### Task objective
Reproduce, word for word, only the lines from the one containing "scene.view_settings.use_white_balance |= len(values)" through the one containing "scene.view_settings.keyframe_insert(path, frame=frame(t))", both included.

### Extracted material
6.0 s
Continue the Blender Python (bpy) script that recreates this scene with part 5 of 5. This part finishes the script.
==
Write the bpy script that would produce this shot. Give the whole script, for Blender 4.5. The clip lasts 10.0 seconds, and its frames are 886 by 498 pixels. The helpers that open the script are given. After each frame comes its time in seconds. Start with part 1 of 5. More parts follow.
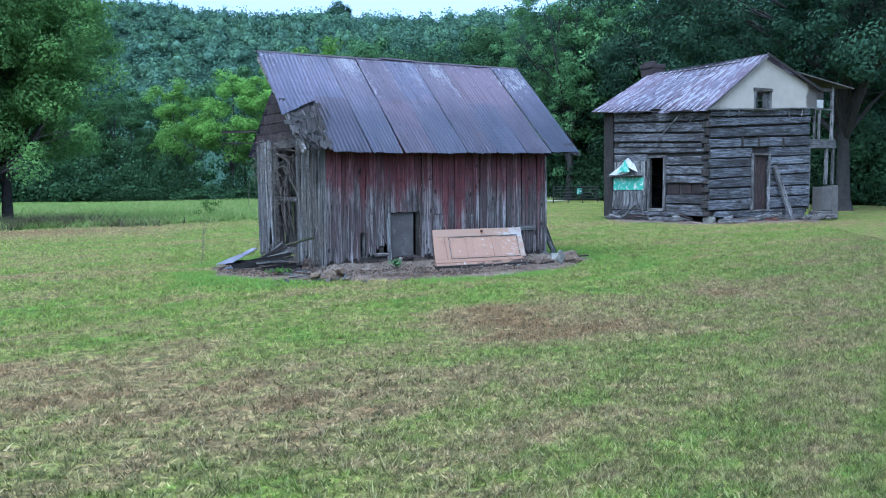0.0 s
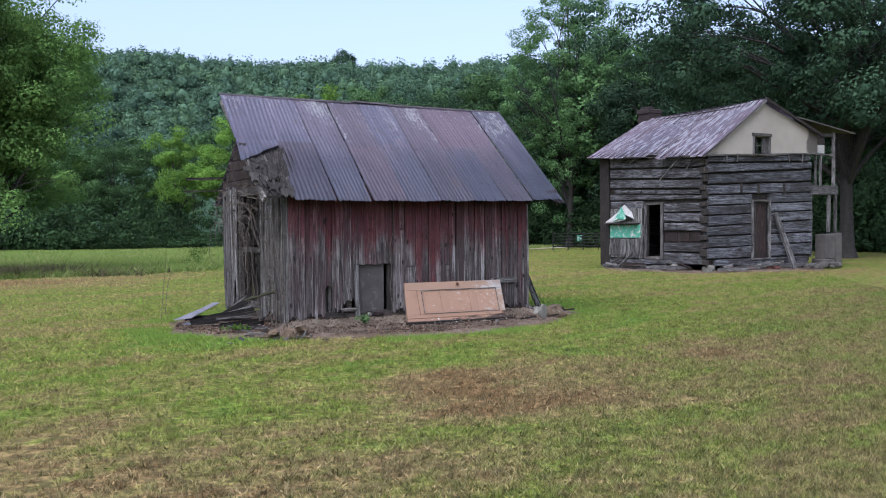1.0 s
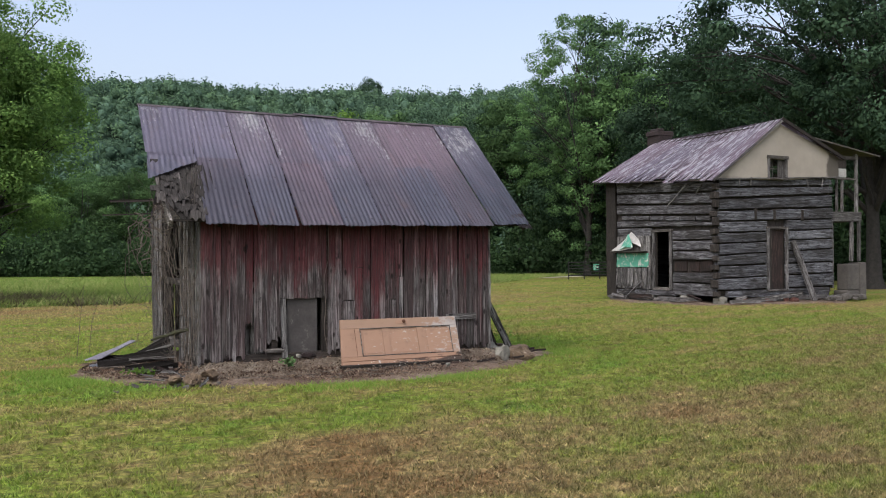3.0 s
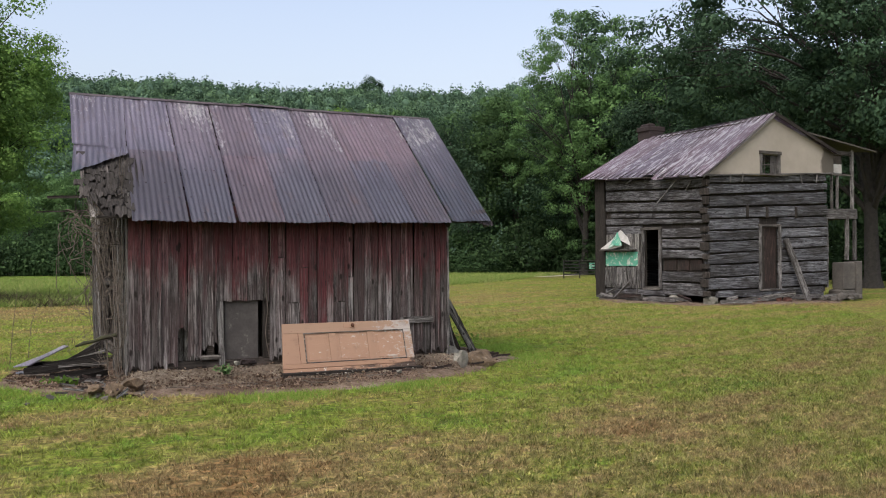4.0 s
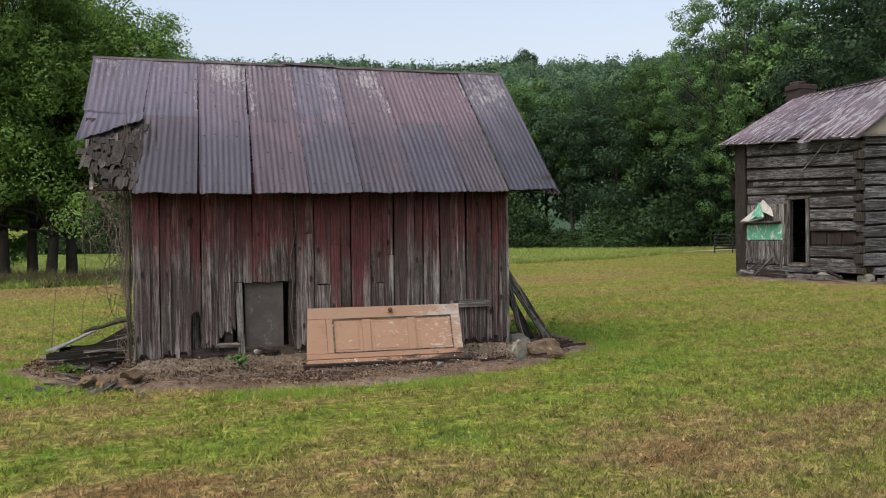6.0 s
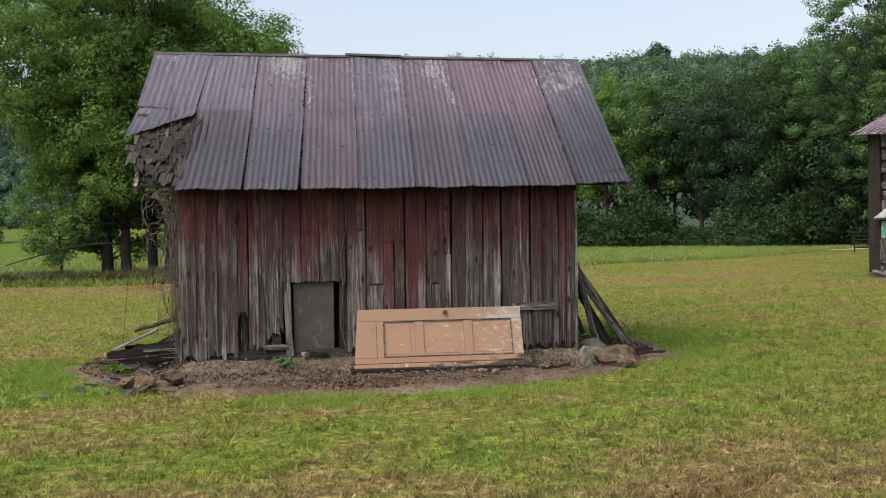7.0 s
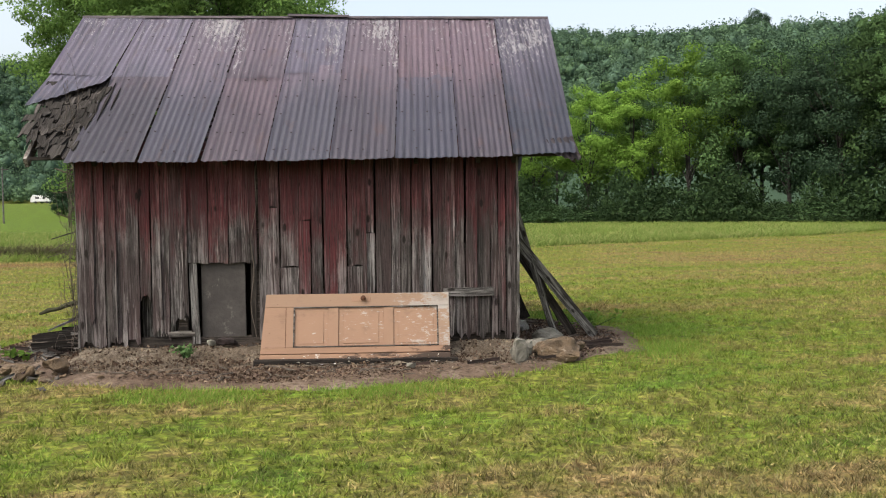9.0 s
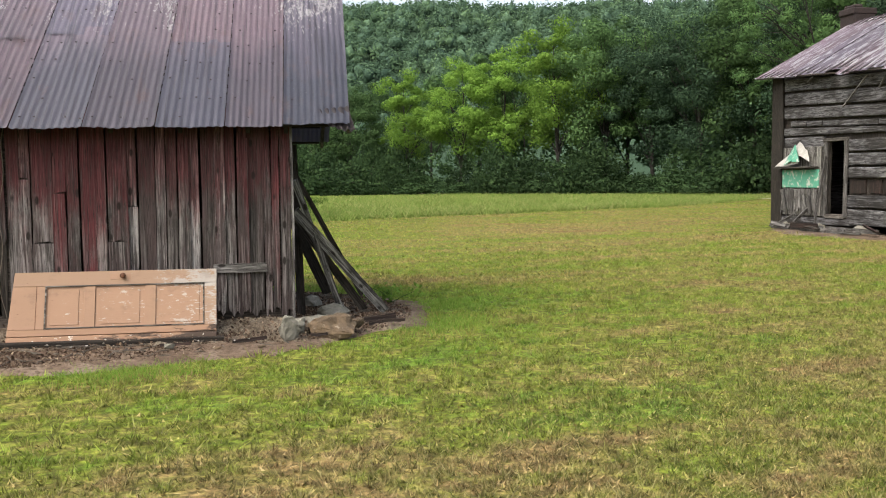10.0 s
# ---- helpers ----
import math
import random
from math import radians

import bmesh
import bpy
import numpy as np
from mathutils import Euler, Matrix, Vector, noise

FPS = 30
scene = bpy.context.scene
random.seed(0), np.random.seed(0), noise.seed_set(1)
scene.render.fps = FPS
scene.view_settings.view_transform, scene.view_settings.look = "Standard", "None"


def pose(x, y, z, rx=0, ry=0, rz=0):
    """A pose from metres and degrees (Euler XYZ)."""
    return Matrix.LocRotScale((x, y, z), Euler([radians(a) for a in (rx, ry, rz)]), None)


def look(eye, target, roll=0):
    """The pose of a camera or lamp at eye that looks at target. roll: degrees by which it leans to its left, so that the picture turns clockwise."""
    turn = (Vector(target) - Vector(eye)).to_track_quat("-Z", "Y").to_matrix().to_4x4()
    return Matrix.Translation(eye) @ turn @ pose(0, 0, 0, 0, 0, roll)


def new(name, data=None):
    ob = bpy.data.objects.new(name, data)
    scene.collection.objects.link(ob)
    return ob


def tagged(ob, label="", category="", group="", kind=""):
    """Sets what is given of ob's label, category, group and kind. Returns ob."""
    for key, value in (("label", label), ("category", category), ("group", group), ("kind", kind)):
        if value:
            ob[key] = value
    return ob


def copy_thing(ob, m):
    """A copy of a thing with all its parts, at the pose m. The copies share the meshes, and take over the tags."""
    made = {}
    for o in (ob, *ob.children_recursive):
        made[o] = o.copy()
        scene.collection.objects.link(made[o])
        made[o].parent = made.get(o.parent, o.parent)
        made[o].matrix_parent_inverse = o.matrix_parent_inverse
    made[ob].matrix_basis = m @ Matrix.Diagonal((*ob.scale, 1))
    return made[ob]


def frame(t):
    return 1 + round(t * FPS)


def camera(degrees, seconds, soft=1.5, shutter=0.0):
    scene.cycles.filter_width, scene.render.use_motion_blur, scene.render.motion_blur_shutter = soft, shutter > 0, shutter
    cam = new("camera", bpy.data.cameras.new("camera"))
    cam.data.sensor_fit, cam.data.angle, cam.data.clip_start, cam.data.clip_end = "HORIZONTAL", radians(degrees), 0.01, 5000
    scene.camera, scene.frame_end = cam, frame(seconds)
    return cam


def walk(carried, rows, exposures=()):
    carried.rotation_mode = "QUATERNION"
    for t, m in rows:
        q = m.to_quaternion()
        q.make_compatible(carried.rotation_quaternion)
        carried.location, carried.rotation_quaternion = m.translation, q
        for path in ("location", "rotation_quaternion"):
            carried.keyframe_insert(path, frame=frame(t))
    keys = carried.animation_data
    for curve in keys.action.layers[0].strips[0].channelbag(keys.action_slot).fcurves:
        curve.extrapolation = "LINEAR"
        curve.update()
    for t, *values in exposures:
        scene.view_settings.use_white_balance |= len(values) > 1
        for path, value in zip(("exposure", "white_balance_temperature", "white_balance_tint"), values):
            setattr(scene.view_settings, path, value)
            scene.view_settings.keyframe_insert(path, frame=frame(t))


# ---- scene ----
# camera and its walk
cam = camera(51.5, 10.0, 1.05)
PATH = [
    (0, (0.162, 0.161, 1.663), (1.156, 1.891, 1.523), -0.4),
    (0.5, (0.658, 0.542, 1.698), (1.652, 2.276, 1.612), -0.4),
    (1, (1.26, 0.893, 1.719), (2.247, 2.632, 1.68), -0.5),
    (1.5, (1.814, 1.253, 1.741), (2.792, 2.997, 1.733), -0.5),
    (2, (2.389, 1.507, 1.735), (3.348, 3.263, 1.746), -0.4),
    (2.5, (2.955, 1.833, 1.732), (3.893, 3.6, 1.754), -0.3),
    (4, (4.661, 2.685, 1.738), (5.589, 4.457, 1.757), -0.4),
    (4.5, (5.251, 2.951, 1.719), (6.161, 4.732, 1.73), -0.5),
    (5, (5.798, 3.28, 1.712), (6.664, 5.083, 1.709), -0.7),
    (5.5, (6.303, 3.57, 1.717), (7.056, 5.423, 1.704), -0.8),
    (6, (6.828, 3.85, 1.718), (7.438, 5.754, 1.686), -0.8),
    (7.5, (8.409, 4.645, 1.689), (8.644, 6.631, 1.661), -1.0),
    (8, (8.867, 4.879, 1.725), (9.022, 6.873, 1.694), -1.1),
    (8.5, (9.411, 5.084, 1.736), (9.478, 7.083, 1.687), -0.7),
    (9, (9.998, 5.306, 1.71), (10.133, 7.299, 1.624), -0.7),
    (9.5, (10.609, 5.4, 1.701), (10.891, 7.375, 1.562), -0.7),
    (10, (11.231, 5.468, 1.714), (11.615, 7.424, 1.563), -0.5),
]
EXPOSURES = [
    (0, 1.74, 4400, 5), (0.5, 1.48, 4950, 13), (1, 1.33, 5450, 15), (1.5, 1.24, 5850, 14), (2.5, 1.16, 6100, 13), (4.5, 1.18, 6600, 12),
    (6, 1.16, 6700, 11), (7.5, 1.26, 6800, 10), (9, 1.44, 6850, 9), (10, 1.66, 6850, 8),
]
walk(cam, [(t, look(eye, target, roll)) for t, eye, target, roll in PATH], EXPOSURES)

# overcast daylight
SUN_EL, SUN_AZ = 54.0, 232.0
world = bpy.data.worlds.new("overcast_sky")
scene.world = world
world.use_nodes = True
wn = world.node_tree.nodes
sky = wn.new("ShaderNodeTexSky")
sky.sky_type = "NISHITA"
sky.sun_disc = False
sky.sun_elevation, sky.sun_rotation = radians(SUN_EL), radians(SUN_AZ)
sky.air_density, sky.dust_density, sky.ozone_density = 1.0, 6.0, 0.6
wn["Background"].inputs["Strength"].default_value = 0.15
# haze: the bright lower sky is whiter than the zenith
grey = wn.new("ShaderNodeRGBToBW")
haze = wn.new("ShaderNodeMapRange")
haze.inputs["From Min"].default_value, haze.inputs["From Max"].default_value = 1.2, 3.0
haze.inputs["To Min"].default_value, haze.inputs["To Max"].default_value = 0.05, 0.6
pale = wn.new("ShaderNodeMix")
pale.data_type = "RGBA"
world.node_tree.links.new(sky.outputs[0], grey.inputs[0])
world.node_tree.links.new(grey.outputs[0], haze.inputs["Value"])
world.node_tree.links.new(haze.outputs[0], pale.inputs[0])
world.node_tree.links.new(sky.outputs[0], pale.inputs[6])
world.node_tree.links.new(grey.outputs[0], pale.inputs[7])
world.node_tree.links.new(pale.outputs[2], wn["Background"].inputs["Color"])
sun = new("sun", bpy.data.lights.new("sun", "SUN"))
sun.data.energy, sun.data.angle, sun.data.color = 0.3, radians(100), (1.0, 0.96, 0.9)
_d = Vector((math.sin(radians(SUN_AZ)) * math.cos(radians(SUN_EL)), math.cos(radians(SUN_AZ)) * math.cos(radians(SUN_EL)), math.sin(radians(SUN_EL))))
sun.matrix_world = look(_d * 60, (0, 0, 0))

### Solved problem
        scene.view_settings.use_white_balance |= len(values) > 1
        for path, value in zip(("exposure", "white_balance_temperature", "white_balance_tint"), values):
            setattr(scene.view_settings, path, value)
            scene.view_settings.keyframe_insert(path, frame=frame(t))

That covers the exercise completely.